Fashion Fictions
Futuristic experiments also nod to the past.
Jun Takahashi for Undercover, "Ensemble," Fall/Winter 2017-18 (courtesy Undercover)
I worked for a designer in my early twenties who had a favourite joke he liked to repeat, describing his collections as “retro with a look to the future.” I was reminded of the humour and absurdity of this obvious contradiction as I toured Fashion Fictions, the Vancouver Art Gallery’s dazzling and ambitious summer exhibition, on view until Oct. 9. The ways that fashion considers temporalities – both past and future, often in the same piece – are very much on display.
Caroline Monnet, “Echoes from a Near Future,” 2022
inkjet print mounted on aluminum (courtesy the artist)
The exhibition’s focus is experimental design, exploring research-creation practices that emphasize what materials can do. National designers are featured, such as Kwagiulth-Squamish artist Pamela Baker and Anishinaabe-French artist Caroline Monnet, demonstrating the wealth of contemporary Indigenous design and wearable art.
Yet much of the show is international in scope. High profile pieces from American designer Rick Owens and Georgian designer Demna Gvasalia – with works from his collections with Vetements and Balenciaga – mingle with the brilliance of Japanese designers Jun Takahashi, Rei Kawakubo and Junya Watanabe, among many others.
Maiko Takeda, “Atmospheric Reentry,” 2014
acetate, acrylic resin and metal (courtesy the artist, photo by Bryan Huynh)
The show is not a historical survey as it mostly spans the last decade. Among the earliest works is Maiko Takeda’s Atmospheric Reentry, a 2014 headpiece composed of hundreds of colour-gradient acetate spikes that glimmer as they repel, like a bird made from razor-sharp crystals. Bjork donned these pieces on the cover of her 2015 Vulnicura album and the subsequent music video. Photographed by the acclaimed duo Inez & Vinoodh, the Icelandic singer is majestic. Her spiky armour emits an aura that is almost religious; she is captivating and untouchable.
Craig Green for Moncler Genius, Ensemble, “5 Moncler Craig Green” collection, Fall/Winter 2018
micro ripstop nylon and cotton down (courtesy Moncler)
The room dedicated to puffer fashion is a highlight of the exhibition. It’s just around the corner from a wall-mounted sneaker display connected to a flashy computerized catalogue featuring dozens of the most ingenious designs from the last decade. Taken together, they invite us to consider the influence of streetwear on high fashion.

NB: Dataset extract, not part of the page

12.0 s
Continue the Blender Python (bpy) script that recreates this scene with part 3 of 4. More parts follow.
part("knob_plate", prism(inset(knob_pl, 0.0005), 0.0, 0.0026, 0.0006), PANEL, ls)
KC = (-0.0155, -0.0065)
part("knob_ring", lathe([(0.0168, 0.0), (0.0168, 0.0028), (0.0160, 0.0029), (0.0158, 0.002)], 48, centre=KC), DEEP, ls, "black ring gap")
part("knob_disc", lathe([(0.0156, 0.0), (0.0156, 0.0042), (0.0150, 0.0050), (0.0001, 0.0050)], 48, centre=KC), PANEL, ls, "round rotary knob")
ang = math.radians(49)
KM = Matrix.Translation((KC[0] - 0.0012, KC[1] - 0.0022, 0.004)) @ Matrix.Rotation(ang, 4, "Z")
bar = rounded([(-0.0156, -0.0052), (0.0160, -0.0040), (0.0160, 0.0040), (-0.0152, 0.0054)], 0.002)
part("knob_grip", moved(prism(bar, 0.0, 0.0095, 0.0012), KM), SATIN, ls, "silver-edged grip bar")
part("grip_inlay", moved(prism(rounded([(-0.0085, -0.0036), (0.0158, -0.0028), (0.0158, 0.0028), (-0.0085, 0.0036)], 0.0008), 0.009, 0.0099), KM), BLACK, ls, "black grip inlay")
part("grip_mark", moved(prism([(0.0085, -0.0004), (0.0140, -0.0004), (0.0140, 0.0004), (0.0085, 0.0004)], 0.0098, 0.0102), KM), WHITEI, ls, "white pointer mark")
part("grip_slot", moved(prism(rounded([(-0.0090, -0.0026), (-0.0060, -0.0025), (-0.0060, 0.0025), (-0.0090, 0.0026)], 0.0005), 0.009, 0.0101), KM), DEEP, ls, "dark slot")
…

How did the once-nerdy quilted jacket, formerly the domain of outdoors enthusiasts, become the epitome of fashion?
Goom Heo for Goomheo, Pleated Look, “Chaos is our Comfort Zone” collection, Spring/Summer 2022 (courtesy Goomheo)
In this room, designs from Korea’s Goom Heo, alongside pieces by Gvasalia and Owens, show the puffer as anything but a practical coat. It takes the form of shoes, bags and capes in overblown silhouettes. The material’s luscious volume and ability to hold its shape is underlined by its hilarious practicality. Here, the puffer is the most forward-thinking garment in fashion, pointing to design’s preoccupation with the future.
Maybe you, like me, once imagined that in “the future” we might zip around in flying cars, order meals from robots and have homes in outer space. (I watched The Jetsons a lot). So much of this thinking is dashed as we age, but fashion keeps such speculative fictions alive.
The show’s three thematic sections, Material Futures, Aesthetic Prophesies and Responsible Visions, investigate how to build a sustainable future through wearable art. Funnily, perhaps because of the futures we dreamed about as children, this future focus feels like a cliché buried in the past. What about the present?
Yimeng Yu, “Curvature Collection: IronThrone,” 2022
digital image (courtesy the artist)
The exhibition ends with a small section on digital fashion. These are clothes that only exist virtually, worn by social media avatars or sold as NFTs. Works from the Netherlands-based digital couture house, The Fabricant, are celebrated alongside British designer Taskin Goec, who makes both digital and physical clothes. This closing section allows us to ponder the culture of waste associated with physical fashion. But it is not critical, or perhaps is unaware, of digital waste.
Information and communication technologies encompassing digital fashion are responsible for almost four per cent of global greenhouse gas emissions. To celebrate a fashion NFT is to ignore that its mere minting consumes the same amount of electricity as powering an average family household for about 47 days.
I enjoyed the theme of speculative futures and, if you can’t tell, I love fashion. But as a gallery exhibition, Fashion Fictions is light in concept. The fashion is dazzling, even overwhelming, but I wonder, given our present circumstances, how to realize these imagined futures. ■
Fashion Fictions at the Vancouver Art Gallery from May 27 to Oct. 9, 2023.